On 4/15/26 10:52, hu.shengming@xxxxxxxxxx wrote:
> From: Shengming Hu <hu.shengming@xxxxxxxxxx>
>
> Allocations from a fresh slab can consume all of its objects, and the
> freelist built during slab allocation is discarded immediately as a result.
>
> Instead of special-casing the whole-slab bulk refill case, defer freelist
> construction until after objects are emitted from a fresh slab.
> new_slab() now only allocates the slab and initializes its metadata.
> refill_objects() then obtains a fresh slab and lets alloc_from_new_slab()
> emit objects directly, building a freelist only for the objects left
> unallocated; the same change is applied to alloc_single_from_new_slab().
>
> To keep CONFIG_SLAB_FREELIST_RANDOM=y/n on the same path, introduce a
> small iterator abstraction for walking free objects in allocation order.
> The iterator is used both for filling the sheaf and for building the
> freelist of the remaining objects.
>
> Also mark setup_object() inline. After this optimization, the compiler no
> longer consistently inlines this helper in the hot path, which can hurt
> performance. Explicitly marking it inline restores the expected code
> generation.
>
> This reduces per-object overhead when allocating from a fresh slab.
> The most direct benefit is in the paths that allocate objects first and
> only build a freelist for the remainder afterward: bulk allocation from
> a new slab in refill_objects(), single-object allocation from a new slab
> in ___slab_alloc(), and the corresponding early-boot paths that now use
> the same deferred-freelist scheme. Since refill_objects() is also used to
> refill sheaves, the optimization is not limited to the small set of
> kmem_cache_alloc_bulk()/kmem_cache_free_bulk() users; regular allocation
> workloads may benefit as well when they refill from a fresh slab.
>
> In slub_bulk_bench, the time per object drops by about 32% to 70% with
> CONFIG_SLAB_FREELIST_RANDOM=n, and by about 58% to 70% with
> CONFIG_SLAB_FREELIST_RANDOM=y.
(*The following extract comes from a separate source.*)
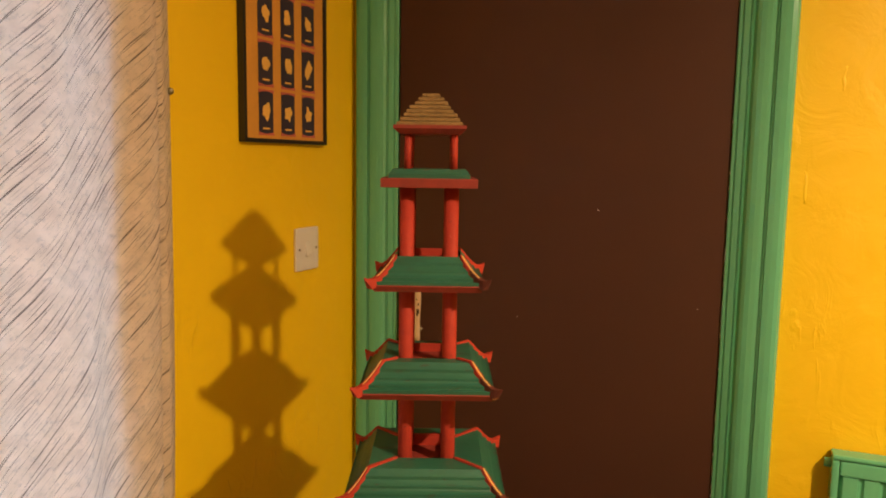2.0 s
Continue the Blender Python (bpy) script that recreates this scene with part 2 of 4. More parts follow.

This benchmark is intended to isolate the
> cost removed by this change: each iteration allocates exactly
> slab->objects from a fresh slab. That makes it a near best-case scenario
> for deferred freelist construction, because the old path still built a
> full freelist even when no objects remained, while the new path avoids
> that work. Realistic workloads may see smaller end-to-end gains depending
> on how often allocations reach this fresh-slab refill path.
>
> Benchmark results (slub_bulk_bench):
> Machine: qemu-system-x86 -m 1024M -smp 8 -enable-kvm -cpu host
> Kernel: Linux 7.0.0-rc7-next-20260407
> Config: x86_64_defconfig
> Cpu: 0
> Rounds: 20
> Total: 256MB
>
> - CONFIG_SLAB_FREELIST_RANDOM=n -
>
> obj_size=16, batch=256:
> before: 4.85 +- 0.08 ns/object
> after: 3.30 +- 0.20 ns/object
> delta: -31.9%
>
> obj_size=32, batch=128:
> before: 6.89 +- 0.07 ns/object
> after: 3.74 +- 0.06 ns/object
> delta: -45.7%
>
> obj_size=64, batch=64:
> before: 10.70 +- 0.17 ns/object
> after: 4.60 +- 0.12 ns/object
> delta: -57.0%
>
> obj_size=128, batch=32:
> before: 18.69 +- 0.26 ns/object
> after: 6.54 +- 1.30 ns/object
> delta: -65.0%
>
> obj_size=256, batch=32:
> before: 22.36 +- 0.24 ns/object
> after: 6.61 +- 0.09 ns/object
> delta: -70.5%
>
> obj_size=512, batch=32:
> before: 20.59 +- 0.36 ns/object
> after: 6.90 +- 0.15 ns/object
> delta: -66.5%
>
> - CONFIG_SLAB_FREELIST_RANDOM=y -
>
> obj_size=16, batch=256:
> before: 8.77 +- 0.11 ns/object
> after: 3.63 +- 0.09 ns/object
> delta: -58.6%
>
> obj_size=32, batch=128:
> before: 11.59 +- 0.31 ns/object
> after: 4.24 +- 0.12 ns/object
> delta: -63.4%
>
> obj_size=64, batch=64:
> before: 15.58 +- 0.51 ns/object
> after: 5.32 +- 0.11 ns/object
> delta: -65.9%
>
> obj_size=128, batch=32:
> before: 22.13 +- 0.63 ns/object
> after: 7.39 +- 0.20 ns/object
> delta: -66.6%
>
> obj_size=256, batch=32:
> before: 27.12 +- 0.74 ns/object
> after: 7.92 +- 0.08 ns/object
> delta: -70.8%
>
> obj_size=512, batch=32:
> before: 26.92 +- 0.32 ns/object
> after: 8.28 +- 0.26 ns/object
> delta: -69.2%
>
> Link: https://github.com/HSM6236/slub_bulk_test.git
> Suggested-by: Harry Yoo (Oracle) <harry@xxxxxxxxxx>
> Reviewed-by: Harry Yoo (Oracle) <harry@xxxxxxxxxx>
> Reviewed-by: Hao Li <hao.li@xxxxxxxxx>
> Tested-by: Hao Li <hao.li@xxxxxxxxx>
> Signed-off-by: Shengming Hu <hu.shengming@xxxxxxxxxx>

Thanks, LGTM. Will pick up to slab/for-next after 7.1-rc1 is released.